* **What is being asked**
Drop every picture. Then return, exactly, the lines from the beginning of the listing below through the one containing "made[o].matrix_parent_inverse = o.matrix_parent_inverse".

* **Data excerpt**
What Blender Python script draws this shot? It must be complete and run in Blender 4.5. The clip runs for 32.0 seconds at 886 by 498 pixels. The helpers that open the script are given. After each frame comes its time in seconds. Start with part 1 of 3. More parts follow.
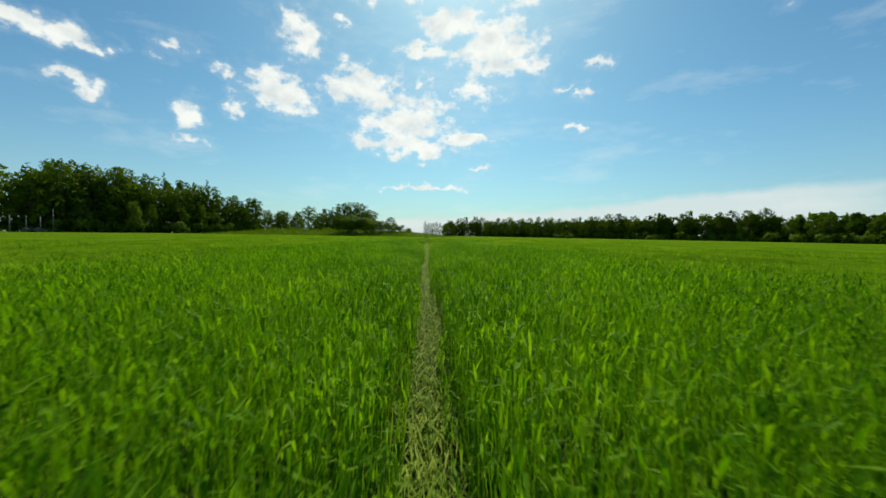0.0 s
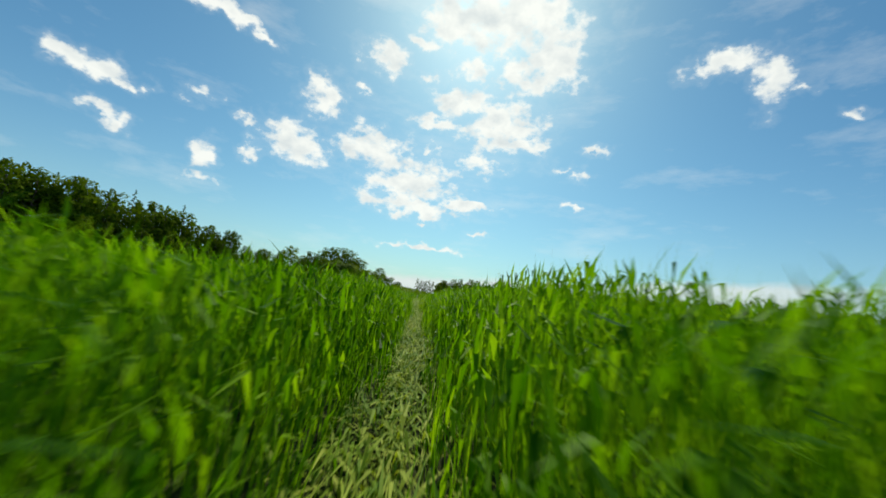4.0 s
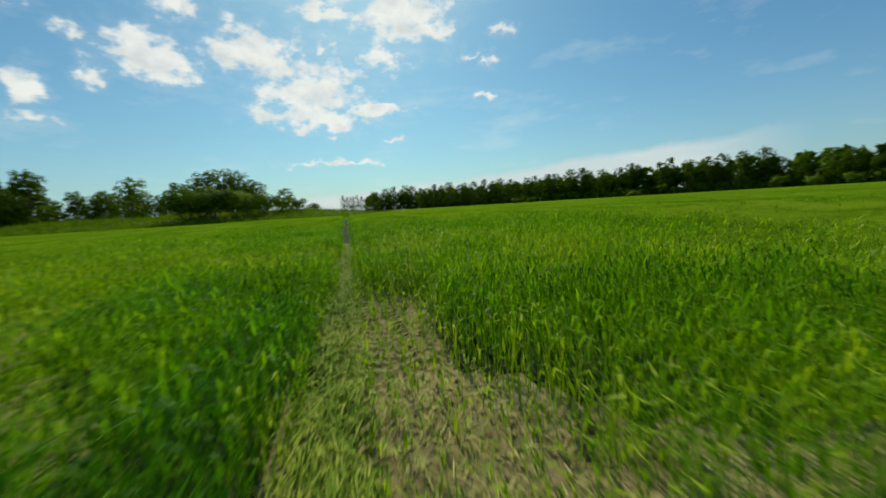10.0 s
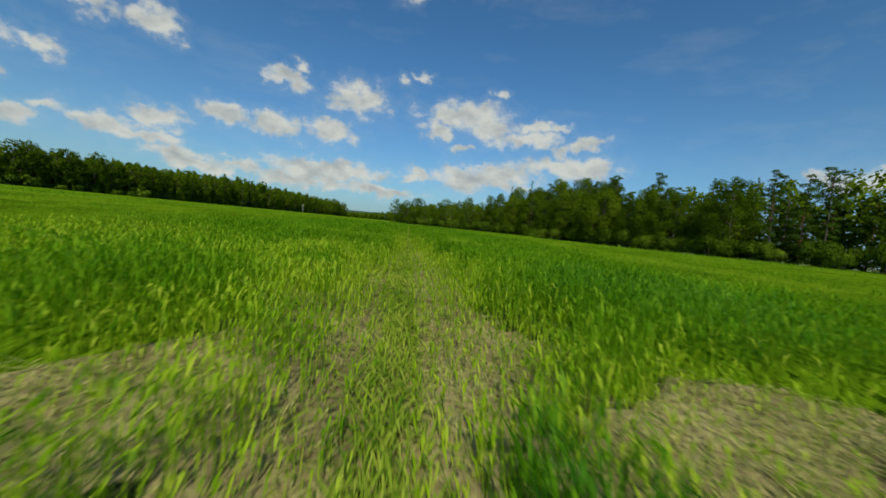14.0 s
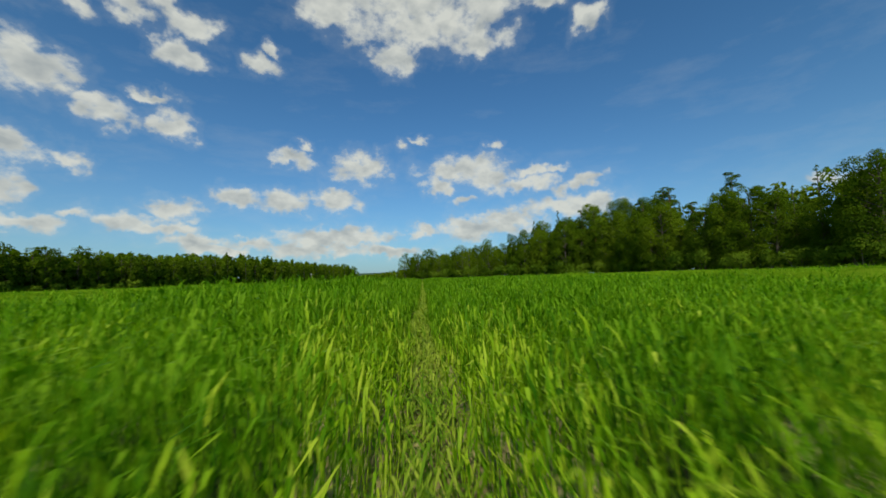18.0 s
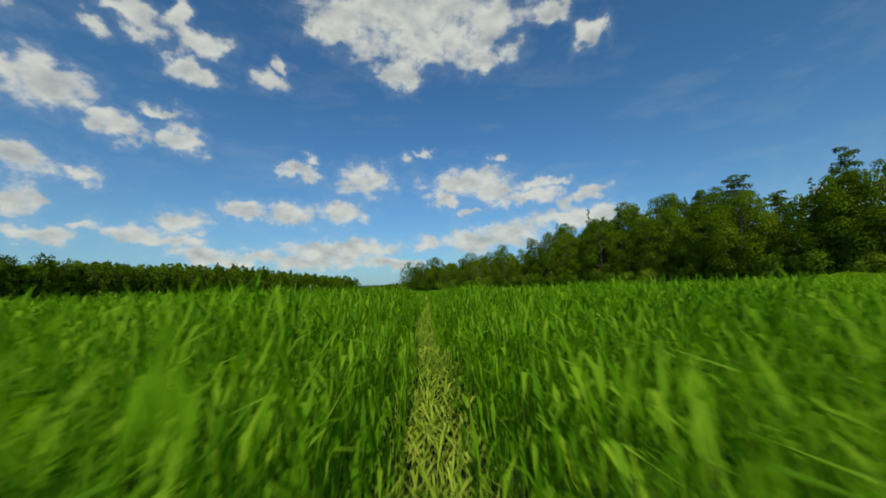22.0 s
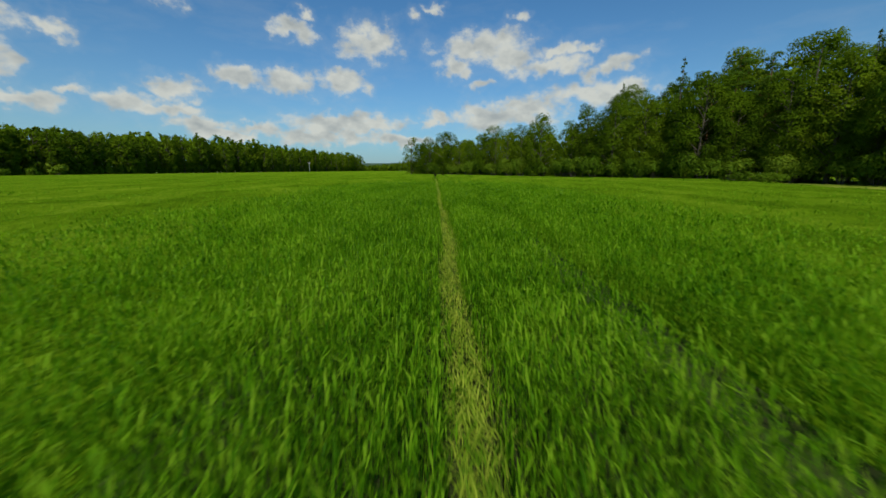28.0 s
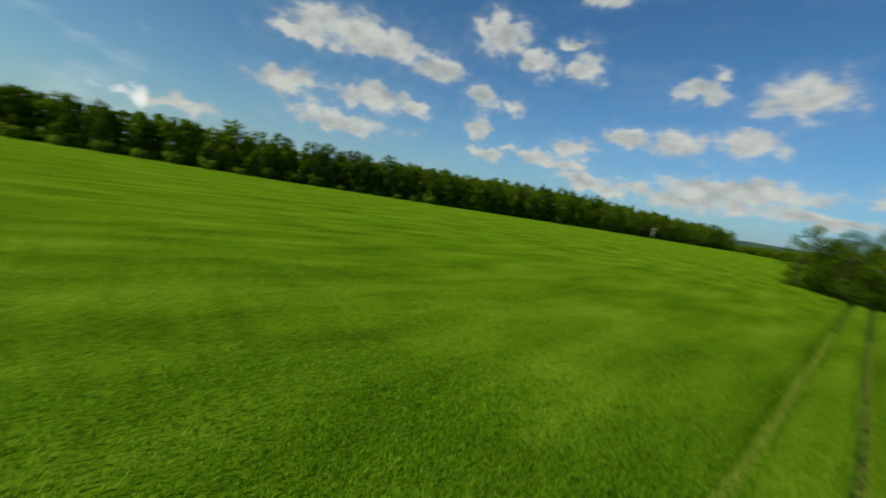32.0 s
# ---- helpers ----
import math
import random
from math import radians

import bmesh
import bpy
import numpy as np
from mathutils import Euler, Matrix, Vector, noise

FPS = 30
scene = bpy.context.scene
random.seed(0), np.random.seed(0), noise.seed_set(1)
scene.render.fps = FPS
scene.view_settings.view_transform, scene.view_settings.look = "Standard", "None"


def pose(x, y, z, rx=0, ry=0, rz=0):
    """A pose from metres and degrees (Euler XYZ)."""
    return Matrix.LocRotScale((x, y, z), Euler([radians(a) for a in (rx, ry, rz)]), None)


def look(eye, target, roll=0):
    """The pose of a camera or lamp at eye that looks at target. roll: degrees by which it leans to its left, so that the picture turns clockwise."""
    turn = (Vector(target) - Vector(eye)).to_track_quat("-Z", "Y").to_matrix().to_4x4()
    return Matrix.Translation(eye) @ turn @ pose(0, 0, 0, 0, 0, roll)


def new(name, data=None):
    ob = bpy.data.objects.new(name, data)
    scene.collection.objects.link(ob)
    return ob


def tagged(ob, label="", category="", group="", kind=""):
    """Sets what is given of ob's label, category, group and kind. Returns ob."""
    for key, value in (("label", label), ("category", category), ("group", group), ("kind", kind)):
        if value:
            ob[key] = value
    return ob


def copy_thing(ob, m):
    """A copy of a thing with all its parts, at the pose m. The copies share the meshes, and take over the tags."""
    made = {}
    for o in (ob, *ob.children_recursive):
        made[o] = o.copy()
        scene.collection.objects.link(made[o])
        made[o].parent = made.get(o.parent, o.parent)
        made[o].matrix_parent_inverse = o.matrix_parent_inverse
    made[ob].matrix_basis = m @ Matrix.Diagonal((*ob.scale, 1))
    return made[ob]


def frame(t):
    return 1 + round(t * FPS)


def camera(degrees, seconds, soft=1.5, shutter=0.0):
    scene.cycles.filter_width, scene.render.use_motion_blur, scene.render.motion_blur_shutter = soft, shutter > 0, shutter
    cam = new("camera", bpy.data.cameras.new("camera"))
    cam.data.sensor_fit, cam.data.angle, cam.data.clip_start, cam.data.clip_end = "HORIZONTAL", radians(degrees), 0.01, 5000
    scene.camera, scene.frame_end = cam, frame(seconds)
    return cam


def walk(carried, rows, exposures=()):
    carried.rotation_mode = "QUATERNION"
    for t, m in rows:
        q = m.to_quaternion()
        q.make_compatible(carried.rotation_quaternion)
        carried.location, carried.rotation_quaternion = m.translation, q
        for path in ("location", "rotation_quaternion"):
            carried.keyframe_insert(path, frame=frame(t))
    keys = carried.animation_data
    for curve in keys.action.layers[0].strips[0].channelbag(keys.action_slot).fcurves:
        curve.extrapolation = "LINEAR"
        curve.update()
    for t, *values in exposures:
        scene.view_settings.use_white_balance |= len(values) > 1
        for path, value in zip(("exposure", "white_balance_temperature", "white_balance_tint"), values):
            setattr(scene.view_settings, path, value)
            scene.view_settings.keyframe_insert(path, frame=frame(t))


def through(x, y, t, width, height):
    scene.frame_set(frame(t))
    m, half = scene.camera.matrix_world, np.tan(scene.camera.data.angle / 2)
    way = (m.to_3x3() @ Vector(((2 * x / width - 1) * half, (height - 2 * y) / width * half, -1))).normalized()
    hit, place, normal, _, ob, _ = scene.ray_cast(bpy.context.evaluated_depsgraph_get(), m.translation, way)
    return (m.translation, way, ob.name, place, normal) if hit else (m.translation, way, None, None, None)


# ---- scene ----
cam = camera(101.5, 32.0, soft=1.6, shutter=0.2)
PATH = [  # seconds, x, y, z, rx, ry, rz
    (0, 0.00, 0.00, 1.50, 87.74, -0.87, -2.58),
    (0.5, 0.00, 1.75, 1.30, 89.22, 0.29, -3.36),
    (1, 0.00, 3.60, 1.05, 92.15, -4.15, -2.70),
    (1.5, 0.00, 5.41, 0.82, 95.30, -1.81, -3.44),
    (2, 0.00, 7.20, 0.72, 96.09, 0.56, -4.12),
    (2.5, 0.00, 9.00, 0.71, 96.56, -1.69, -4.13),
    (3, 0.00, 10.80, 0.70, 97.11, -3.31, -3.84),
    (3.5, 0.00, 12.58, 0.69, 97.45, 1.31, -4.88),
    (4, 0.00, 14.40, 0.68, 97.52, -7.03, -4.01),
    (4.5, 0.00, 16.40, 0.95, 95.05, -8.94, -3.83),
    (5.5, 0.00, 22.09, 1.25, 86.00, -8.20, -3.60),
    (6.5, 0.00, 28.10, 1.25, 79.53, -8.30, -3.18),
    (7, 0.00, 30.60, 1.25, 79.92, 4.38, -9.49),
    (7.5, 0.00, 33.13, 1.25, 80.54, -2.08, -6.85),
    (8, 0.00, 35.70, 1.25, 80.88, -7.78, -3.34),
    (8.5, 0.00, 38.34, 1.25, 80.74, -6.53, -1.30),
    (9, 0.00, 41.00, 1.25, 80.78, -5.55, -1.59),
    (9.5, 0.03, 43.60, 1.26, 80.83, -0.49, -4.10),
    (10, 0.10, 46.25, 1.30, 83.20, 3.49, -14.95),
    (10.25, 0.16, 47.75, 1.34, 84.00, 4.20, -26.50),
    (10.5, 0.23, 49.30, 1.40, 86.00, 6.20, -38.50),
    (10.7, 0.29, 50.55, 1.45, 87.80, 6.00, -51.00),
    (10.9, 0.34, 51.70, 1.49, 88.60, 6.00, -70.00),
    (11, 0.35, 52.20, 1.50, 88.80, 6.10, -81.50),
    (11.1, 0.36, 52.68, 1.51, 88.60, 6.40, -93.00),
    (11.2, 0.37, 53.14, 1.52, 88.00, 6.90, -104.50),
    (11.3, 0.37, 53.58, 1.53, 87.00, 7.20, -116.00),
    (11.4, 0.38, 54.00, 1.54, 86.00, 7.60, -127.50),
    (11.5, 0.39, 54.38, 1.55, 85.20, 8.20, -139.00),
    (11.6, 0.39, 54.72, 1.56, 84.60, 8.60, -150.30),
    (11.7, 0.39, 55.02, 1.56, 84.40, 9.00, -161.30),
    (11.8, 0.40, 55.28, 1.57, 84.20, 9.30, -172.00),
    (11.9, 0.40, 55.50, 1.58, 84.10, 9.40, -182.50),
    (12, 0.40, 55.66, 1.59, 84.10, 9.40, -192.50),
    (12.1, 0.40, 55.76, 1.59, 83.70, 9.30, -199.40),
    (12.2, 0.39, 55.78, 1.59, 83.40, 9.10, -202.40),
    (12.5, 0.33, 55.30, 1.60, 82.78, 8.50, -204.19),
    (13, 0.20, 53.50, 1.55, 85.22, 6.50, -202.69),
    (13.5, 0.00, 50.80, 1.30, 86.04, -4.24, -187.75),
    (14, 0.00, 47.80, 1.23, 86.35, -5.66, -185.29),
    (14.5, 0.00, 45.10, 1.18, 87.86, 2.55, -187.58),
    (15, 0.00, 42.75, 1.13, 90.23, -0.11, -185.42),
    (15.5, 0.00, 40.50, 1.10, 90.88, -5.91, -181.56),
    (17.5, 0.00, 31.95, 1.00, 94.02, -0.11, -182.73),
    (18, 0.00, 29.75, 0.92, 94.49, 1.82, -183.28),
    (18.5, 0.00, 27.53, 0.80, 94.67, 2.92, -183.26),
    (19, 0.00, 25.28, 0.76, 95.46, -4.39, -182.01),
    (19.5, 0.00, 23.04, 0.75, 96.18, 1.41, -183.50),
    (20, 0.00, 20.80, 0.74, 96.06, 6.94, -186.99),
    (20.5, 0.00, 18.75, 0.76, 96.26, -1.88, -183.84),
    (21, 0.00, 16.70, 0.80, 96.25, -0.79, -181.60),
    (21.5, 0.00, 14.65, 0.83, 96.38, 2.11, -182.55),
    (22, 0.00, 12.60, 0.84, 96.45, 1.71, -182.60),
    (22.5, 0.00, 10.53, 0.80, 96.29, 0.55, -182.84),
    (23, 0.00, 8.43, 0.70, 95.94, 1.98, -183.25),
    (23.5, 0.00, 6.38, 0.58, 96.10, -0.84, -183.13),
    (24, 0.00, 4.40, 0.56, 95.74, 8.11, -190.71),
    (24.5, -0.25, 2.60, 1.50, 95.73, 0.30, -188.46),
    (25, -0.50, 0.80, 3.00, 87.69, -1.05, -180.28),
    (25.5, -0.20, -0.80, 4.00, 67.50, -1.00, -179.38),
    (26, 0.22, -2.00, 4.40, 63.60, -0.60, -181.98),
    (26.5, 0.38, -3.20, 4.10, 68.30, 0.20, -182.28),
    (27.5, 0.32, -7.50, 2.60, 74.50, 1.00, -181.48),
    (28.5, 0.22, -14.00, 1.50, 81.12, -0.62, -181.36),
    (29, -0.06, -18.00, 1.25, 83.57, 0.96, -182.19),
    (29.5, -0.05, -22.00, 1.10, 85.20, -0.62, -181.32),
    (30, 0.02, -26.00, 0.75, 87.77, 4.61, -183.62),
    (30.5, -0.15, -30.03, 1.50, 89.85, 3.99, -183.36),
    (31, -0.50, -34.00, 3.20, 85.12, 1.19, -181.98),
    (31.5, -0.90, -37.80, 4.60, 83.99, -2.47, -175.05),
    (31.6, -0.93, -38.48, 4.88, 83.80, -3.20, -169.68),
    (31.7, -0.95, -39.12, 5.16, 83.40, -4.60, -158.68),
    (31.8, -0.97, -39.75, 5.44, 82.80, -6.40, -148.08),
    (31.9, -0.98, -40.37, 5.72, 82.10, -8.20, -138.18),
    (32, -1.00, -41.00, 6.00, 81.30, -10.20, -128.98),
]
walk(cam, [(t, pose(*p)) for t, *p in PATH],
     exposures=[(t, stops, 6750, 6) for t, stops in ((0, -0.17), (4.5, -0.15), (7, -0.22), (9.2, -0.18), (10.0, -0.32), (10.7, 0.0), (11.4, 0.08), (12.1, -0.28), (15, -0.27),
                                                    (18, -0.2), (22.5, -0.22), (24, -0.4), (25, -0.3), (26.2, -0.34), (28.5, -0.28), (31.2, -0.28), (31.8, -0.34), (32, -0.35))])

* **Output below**
What Blender Python script draws this shot? It must be complete and run in Blender 4.5. The clip runs for 32.0 seconds at 886 by 498 pixels. The helpers that open the script are given. After each frame comes its time in seconds. Start with part 1 of 3. More parts follow.
0.0 s
4.0 s
10.0 s
14.0 s
18.0 s
22.0 s
28.0 s
32.0 s
# ---- helpers ----
import math
import random
from math import radians

import bmesh
import bpy
import numpy as np
from mathutils import Euler, Matrix, Vector, noise

FPS = 30
scene = bpy.context.scene
random.seed(0), np.random.seed(0), noise.seed_set(1)
scene.render.fps = FPS
scene.view_settings.view_transform, scene.view_settings.look = "Standard", "None"


def pose(x, y, z, rx=0, ry=0, rz=0):
    """A pose from metres and degrees (Euler XYZ)."""
    return Matrix.LocRotScale((x, y, z), Euler([radians(a) for a in (rx, ry, rz)]), None)


def look(eye, target, roll=0):
    """The pose of a camera or lamp at eye that looks at target. roll: degrees by which it leans to its left, so that the picture turns clockwise."""
    turn = (Vector(target) - Vector(eye)).to_track_quat("-Z", "Y").to_matrix().to_4x4()
    return Matrix.Translation(eye) @ turn @ pose(0, 0, 0, 0, 0, roll)


def new(name, data=None):
    ob = bpy.data.objects.new(name, data)
    scene.collection.objects.link(ob)
    return ob


def tagged(ob, label="", category="", group="", kind=""):
    """Sets what is given of ob's label, category, group and kind. Returns ob."""
    for key, value in (("label", label), ("category", category), ("group", group), ("kind", kind)):
        if value:
            ob[key] = value
    return ob


def copy_thing(ob, m):
    """A copy of a thing with all its parts, at the pose m. The copies share the meshes, and take over the tags."""
    made = {}
    for o in (ob, *ob.children_recursive):
        made[o] = o.copy()
        scene.collection.objects.link(made[o])
        made[o].parent = made.get(o.parent, o.parent)
        made[o].matrix_parent_inverse = o.matrix_parent_inverse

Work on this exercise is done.